» GIVEN REQUEST: Skip the pictures and quote all of the lines exactly.

» DATASET EXCERPT:
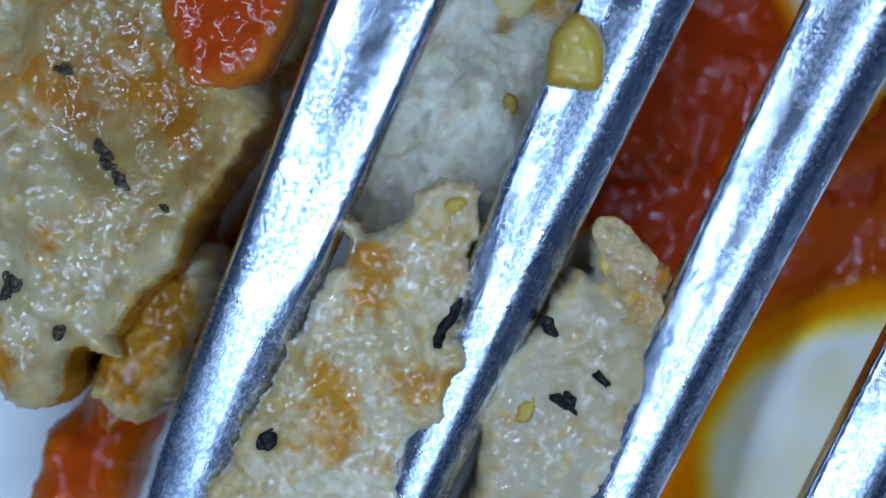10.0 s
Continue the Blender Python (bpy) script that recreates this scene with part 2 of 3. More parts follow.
def mass(name, outline, material, base, top, drop, rounding, seed, coarse=0.5, mid=0.2, fine=0.07, ragged=0.12,
         bulges=(), stains=(), browns=(), crisp=(), soak=0.35, cell=0.09, slope=0.0, grain=0.0, parent=None, tuck=0.12, label=""):
    """A soft lump: a bumpy top inside an uneven outline, rounded at the rim, sides down to the base. All in mm."""
    rim = closed_curve(outline, 700)
    tang = np.roll(rim, -1, 0) - np.roll(rim, 1, 0)
    turn = np.sign(np.sum(rim[:, 0] * np.roll(rim[:, 1], -1) - rim[:, 1] * np.roll(rim[:, 0], -1)))
    out = turn * np.stack([tang[:, 1], -tang[:, 0]], 1) / np.hypot(*tang.T)[:, None]
    rag = value_noise(rim[:, 0], rim[:, 1], 1.2, seed + 5, 4, 0.7)
    rim = rim + out * (ragged * rag * 1.6)[:, None]
    low, high = rim.min(0) - 2 * cell, rim.max(0) + 2 * cell
    gx, gy = np.arange(low[0], high[0], cell), np.arange(low[1], high[1], cell)
    x, y = np.meshgrid(gx, gy, indexing="ij")
    x = x + cell * 0.25 * value_noise(x, y, cell * 1.7, seed + 8, 1)
    y = y + cell * 0.25 * value_noise(x, y, cell * 1.7, seed + 9, 1)
    nx = np.roll(rim, -1, 0)
    near, dist, inside = np.zeros(x.shape + (2,)), np.full(x.shape, 1e9), np.zeros(x.shape, bool)
    for p, q in zip(rim, nx):
        e = q - p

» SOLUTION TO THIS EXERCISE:
10.0 s
Continue the Blender Python (bpy) script that recreates this scene with part 2 of 3. More parts follow.
def mass(name, outline, material, base, top, drop, rounding, seed, coarse=0.5, mid=0.2, fine=0.07, ragged=0.12,
         bulges=(), stains=(), browns=(), crisp=(), soak=0.35, cell=0.09, slope=0.0, grain=0.0, parent=None, tuck=0.12, label=""):
    """A soft lump: a bumpy top inside an uneven outline, rounded at the rim, sides down to the base. All in mm."""
    rim = closed_curve(outline, 700)
    tang = np.roll(rim, -1, 0) - np.roll(rim, 1, 0)
    turn = np.sign(np.sum(rim[:, 0] * np.roll(rim[:, 1], -1) - rim[:, 1] * np.roll(rim[:, 0], -1)))
    out = turn * np.stack([tang[:, 1], -tang[:, 0]], 1) / np.hypot(*tang.T)[:, None]
    rag = value_noise(rim[:, 0], rim[:, 1], 1.2, seed + 5, 4, 0.7)
    rim = rim + out * (ragged * rag * 1.6)[:, None]
    low, high = rim.min(0) - 2 * cell, rim.max(0) + 2 * cell
    gx, gy = np.arange(low[0], high[0], cell), np.arange(low[1], high[1], cell)
    x, y = np.meshgrid(gx, gy, indexing="ij")
    x = x + cell * 0.25 * value_noise(x, y, cell * 1.7, seed + 8, 1)
    y = y + cell * 0.25 * value_noise(x, y, cell * 1.7, seed + 9, 1)
    nx = np.roll(rim, -1, 0)
    near, dist, inside = np.zeros(x.shape + (2,)), np.full(x.shape, 1e9), np.zeros(x.shape, bool)
    for p, q in zip(rim, nx):
        e = q - p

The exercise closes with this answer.